The charter part of her reform model isn’t quite right, either. Yes, there are a handful of situations in the charter world—e.g., Ohio’s “sudden death” provision—where test scores alone might cause a charter school to be shut down. But conscientious authorizers do look at other information (e.g., signs of progress, graduation rates, student- and staff-turnover rates, parent and student satisfaction indicators, community circumstances, what sorts of schools would the kids go to instead, and so on). And, of course, heedless or simply greedy authorizers don’t close schools anyway—because they don’t much care, can’t stand the heat, or depend on the school fees for their own revenues.
At the same time, Johnson’s conversations with parents add some important nuance to the school-accountability discussion. They fret that overemphasis on testing fosters dull, drill-centric classrooms and gives rise to incentives to cheat. And it’s clear to parents that there’s more to school quality than test scores, which understandably makes them wary of moves to close or radically restructure schools solely on the basis of such scores. Yes, they favor testing as a useful way of knowing how a school is doing academically, but they lament that too much testing is underway and that test-based data reveal nothing about other important school features and outcomes (examples include character development, creativity, student engagement, and school leadership). Indeed, there’s valuable overlap between the other factors that matter to parents and those that conscientious authorizers (see previous paragraph) apply to their charter schools.
So there is a divide, with merit—and blind spots—on both sides. Yes, it’s ridiculous to judge a school (and take drastic action to intervene in it, even to close it) exclusively on the basis of test scores. Ditto for judgments about teachers. (“Value-added” scores—where feasible and meaningful—are better than absolute test scores, but still are not the full measure of an educational institution or classroom instructor.) On the other hand, student learning is the bottom line, and for too long American public education has paid far too little heed to it when evaluating schools and teachers.
But have we swung too far in the opposite direction? As least as perplexing, do we have—or can we create—additional metrics that tap into these other features of schools and teachers in valid ways, avoiding total subjectivity, favoritism, and caprice?
Such dilemmas deepen as states and schools prepare for new tests being developed to accompany Common Core standards for English language arts and math, as well as new tests that may follow for science. The developers claim that the next generation of assessments will do more than today’s tests to gauge a broader swath of educational attainment. The PARCC consortium, for example, asserts that its “next-generation assessment system will provide students, educators, policymakers and the public with the tools needed to identify whether students—from grade 3 through high school—are on track for postsecondary success and, critically, where gaps may exist and how they can be addressed well before students enter college or the workforce.”
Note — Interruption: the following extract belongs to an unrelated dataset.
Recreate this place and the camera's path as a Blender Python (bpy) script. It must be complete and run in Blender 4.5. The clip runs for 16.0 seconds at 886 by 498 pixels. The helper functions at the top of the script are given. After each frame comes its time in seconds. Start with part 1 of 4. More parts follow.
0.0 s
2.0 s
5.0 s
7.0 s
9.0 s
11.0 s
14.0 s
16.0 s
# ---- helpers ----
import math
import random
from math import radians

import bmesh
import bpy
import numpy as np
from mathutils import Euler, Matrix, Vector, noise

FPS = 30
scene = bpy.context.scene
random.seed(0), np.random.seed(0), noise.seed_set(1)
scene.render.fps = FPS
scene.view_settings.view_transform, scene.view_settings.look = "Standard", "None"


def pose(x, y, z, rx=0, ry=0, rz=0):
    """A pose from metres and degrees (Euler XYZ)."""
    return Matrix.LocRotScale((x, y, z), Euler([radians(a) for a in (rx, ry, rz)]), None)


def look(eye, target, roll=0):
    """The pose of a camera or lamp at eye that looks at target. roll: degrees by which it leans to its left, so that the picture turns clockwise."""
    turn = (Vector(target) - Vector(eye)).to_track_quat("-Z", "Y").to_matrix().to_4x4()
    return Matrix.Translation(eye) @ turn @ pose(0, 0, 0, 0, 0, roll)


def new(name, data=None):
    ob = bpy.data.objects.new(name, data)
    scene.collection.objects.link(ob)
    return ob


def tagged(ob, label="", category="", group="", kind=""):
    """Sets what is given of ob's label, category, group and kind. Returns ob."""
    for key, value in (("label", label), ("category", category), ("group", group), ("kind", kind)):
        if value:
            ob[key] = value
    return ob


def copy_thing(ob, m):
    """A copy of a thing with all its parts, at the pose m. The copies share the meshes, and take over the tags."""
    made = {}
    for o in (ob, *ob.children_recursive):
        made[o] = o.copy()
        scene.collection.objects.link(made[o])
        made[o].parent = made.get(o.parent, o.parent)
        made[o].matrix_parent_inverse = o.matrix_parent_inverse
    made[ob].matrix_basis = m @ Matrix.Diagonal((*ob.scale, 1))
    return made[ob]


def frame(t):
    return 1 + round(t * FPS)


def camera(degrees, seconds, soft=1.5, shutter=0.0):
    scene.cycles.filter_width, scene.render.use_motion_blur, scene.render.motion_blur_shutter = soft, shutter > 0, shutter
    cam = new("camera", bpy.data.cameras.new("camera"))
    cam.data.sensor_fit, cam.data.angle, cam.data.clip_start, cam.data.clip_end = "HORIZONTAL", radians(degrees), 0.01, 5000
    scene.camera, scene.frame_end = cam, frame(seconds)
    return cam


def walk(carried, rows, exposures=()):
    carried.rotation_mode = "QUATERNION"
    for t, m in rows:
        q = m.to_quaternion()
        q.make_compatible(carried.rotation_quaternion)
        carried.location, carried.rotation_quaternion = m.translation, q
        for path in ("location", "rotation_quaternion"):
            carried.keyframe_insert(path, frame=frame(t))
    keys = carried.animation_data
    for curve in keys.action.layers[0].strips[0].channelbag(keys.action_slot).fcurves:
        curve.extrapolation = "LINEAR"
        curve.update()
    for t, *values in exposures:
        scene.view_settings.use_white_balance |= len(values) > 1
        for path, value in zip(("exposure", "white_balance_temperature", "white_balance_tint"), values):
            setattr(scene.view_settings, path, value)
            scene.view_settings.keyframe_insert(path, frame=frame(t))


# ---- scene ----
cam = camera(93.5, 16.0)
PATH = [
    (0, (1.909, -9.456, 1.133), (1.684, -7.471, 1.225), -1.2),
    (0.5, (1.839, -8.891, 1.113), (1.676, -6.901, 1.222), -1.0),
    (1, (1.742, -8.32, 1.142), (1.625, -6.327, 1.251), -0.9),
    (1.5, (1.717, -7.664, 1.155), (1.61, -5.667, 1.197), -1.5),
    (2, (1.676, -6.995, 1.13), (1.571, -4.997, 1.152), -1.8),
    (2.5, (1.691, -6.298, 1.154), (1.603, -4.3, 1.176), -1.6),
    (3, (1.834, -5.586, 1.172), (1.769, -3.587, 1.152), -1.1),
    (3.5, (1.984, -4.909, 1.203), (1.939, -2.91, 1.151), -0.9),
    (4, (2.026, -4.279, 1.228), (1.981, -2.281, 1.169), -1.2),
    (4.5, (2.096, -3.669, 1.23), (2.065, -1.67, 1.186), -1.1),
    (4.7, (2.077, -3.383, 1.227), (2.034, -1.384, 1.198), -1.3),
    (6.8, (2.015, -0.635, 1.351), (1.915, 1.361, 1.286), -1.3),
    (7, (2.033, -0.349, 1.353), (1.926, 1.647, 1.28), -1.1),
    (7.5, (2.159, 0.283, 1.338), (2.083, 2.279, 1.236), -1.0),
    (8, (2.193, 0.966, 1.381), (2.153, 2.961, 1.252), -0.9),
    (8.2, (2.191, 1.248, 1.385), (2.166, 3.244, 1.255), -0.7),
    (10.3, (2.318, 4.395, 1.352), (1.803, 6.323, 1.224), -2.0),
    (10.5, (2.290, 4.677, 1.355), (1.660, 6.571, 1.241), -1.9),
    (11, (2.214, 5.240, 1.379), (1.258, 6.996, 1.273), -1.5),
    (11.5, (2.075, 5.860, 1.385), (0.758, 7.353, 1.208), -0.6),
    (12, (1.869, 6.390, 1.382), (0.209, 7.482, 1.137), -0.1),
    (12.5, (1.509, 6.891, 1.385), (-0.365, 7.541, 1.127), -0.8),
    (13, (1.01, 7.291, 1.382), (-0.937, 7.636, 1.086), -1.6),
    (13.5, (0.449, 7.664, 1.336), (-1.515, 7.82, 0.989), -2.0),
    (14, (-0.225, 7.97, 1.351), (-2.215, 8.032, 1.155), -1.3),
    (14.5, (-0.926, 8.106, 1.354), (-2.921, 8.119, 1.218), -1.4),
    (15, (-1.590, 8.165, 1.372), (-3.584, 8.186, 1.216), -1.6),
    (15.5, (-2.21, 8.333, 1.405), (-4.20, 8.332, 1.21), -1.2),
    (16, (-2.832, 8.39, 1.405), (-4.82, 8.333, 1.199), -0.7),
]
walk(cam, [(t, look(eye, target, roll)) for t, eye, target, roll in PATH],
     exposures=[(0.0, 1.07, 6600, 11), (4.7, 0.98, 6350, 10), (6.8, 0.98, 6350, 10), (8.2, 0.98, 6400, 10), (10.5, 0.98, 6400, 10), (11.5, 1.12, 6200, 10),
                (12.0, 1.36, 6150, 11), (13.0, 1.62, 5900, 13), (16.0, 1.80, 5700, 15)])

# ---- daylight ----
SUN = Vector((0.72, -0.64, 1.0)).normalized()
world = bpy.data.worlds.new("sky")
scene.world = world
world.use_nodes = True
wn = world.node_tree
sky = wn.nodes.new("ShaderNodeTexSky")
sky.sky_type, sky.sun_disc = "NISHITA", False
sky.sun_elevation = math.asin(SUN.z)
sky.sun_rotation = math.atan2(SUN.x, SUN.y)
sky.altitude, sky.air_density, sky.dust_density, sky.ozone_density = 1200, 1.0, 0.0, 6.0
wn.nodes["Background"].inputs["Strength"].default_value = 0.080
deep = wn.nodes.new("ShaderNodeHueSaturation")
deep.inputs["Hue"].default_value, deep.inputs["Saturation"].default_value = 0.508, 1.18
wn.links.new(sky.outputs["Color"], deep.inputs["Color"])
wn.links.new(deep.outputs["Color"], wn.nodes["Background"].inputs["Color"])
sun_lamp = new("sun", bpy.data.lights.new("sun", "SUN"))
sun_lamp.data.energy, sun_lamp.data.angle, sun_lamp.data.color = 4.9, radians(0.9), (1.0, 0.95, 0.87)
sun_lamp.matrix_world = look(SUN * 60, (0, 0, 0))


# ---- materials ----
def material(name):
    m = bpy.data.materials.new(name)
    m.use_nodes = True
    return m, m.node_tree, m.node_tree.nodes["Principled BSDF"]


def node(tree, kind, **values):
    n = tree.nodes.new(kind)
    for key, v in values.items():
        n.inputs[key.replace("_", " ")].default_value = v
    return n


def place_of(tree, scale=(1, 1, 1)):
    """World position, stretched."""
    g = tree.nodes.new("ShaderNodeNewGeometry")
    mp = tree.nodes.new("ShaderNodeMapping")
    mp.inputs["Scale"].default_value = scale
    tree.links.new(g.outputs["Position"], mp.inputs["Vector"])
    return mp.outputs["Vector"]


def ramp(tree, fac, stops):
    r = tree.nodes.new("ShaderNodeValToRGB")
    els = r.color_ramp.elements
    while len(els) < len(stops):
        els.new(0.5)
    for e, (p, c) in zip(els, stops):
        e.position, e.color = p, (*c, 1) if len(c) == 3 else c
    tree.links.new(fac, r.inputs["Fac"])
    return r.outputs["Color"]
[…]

If all of that comes true—and at reasonable cost in dollars and time commitments—we can fairly suppose that test-leery parents may be more satisfied, and that test-weary teachers may find that the assessment results are valuable, not just judgmental.
Today, however, there’s no way to know for sure how it will turn out. We still have two years to wait before the new assessments are administered for the first time. We have no idea where their “cut scores” will be set. And we have no idea how—or when or even whether—Congress will figure out how all of this factors into the next generation of ESEA.
As if that weren’t complexity enough, some educators have asked whether this period of change and uncertainty in standards and assessments should be accompanied by some sort of accountability moratorium, even a testing hiatus. Let the education system—and the teachers—gear up for the new arrangement (and master the new standards and pedagogical “shifts” that are built into them) without having to look over their shoulders at the same time for fear they’ll lose their jobs—or their schools—on the basis of scores on the old tests. Call it the education version of “quantitative easing,” if you will.
It’s not a crazy suggestion. Neither is it a perfect proposal, because “suspending” accountability (and testing) for two years, just as people are getting accustomed to it, would smack of a return to the bad old days and would likely provide cover for some dreadful schools and instructors to continue unchanged, damaging kids for two more years.
I wonder, though, if there isn’t some way to turn down the heat a bit during this transition period and encourage school systems and educators to focus on what’s coming rather than on the academic expectations that are going out of style.
I’m not clever enough to devise that interim arrangement. But it’s worth smart people thinking through, maybe even before the spring 2013 test scores come in.